> [Instruction]: Every line below should be copied exactly; drop the pictures.
===== Supplied material
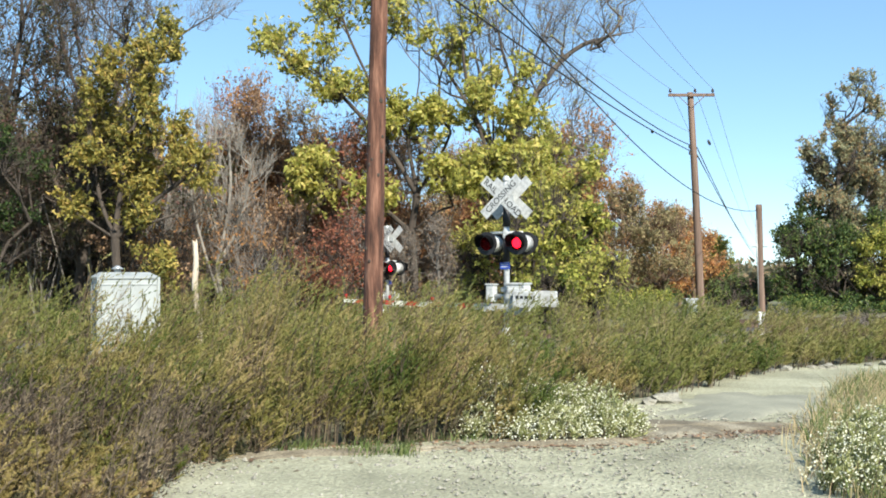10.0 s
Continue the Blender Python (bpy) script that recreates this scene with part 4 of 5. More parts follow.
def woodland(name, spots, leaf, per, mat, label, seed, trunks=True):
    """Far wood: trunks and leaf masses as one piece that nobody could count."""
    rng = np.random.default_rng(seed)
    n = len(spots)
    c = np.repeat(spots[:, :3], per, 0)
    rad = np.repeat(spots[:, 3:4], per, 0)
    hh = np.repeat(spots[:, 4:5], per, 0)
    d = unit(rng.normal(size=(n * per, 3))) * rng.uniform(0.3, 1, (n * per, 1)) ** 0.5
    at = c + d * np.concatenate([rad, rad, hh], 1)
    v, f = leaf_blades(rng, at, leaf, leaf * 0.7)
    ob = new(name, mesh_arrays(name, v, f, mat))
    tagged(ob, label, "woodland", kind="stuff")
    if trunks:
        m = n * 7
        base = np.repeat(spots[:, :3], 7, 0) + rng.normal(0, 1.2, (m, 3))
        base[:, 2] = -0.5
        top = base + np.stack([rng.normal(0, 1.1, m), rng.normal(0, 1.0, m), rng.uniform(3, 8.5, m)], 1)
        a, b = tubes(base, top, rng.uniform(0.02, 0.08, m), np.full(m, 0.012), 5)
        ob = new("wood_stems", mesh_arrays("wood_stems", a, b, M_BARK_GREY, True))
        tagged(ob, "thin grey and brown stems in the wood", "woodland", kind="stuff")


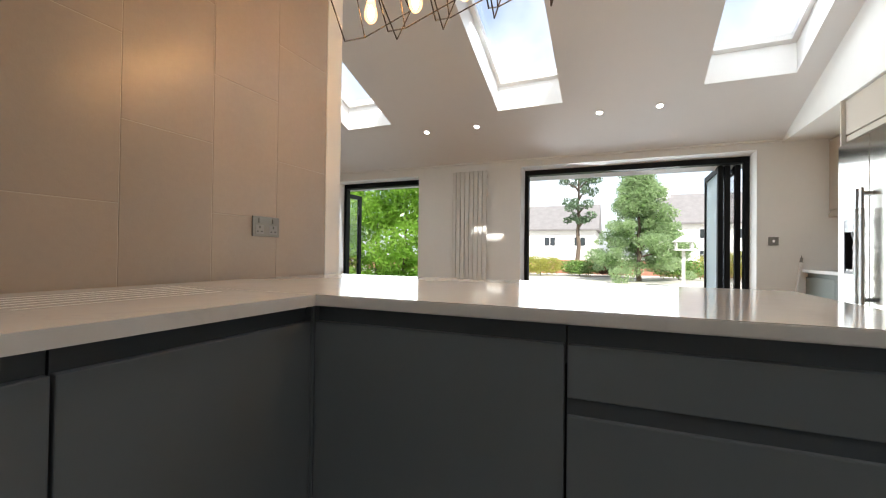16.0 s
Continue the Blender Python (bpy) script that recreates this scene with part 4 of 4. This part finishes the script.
==========
> [Solution to the exercise]:
10.0 s
Continue the Blender Python (bpy) script that recreates this scene with part 4 of 5. More parts follow.
def woodland(name, spots, leaf, per, mat, label, seed, trunks=True):
    """Far wood: trunks and leaf masses as one piece that nobody could count."""
    rng = np.random.default_rng(seed)
    n = len(spots)
    c = np.repeat(spots[:, :3], per, 0)
    rad = np.repeat(spots[:, 3:4], per, 0)
    hh = np.repeat(spots[:, 4:5], per, 0)
    d = unit(rng.normal(size=(n * per, 3))) * rng.uniform(0.3, 1, (n * per, 1)) ** 0.5
    at = c + d * np.concatenate([rad, rad, hh], 1)
    v, f = leaf_blades(rng, at, leaf, leaf * 0.7)
    ob = new(name, mesh_arrays(name, v, f, mat))
    tagged(ob, label, "woodland", kind="stuff")
    if trunks:
        m = n * 7
        base = np.repeat(spots[:, :3], 7, 0) + rng.normal(0, 1.2, (m, 3))
        base[:, 2] = -0.5
        top = base + np.stack([rng.normal(0, 1.1, m), rng.normal(0, 1.0, m), rng.uniform(3, 8.5, m)], 1)
        a, b = tubes(base, top, rng.uniform(0.02, 0.08, m), np.full(m, 0.012), 5)
        ob = new("wood_stems", mesh_arrays("wood_stems", a, b, M_BARK_GREY, True))
        tagged(ob, "thin grey and brown stems in the wood", "woodland", kind="stuff")


16.0 s
Continue the Blender Python (bpy) script that recreates this scene with part 4 of 4. This part finishes the script.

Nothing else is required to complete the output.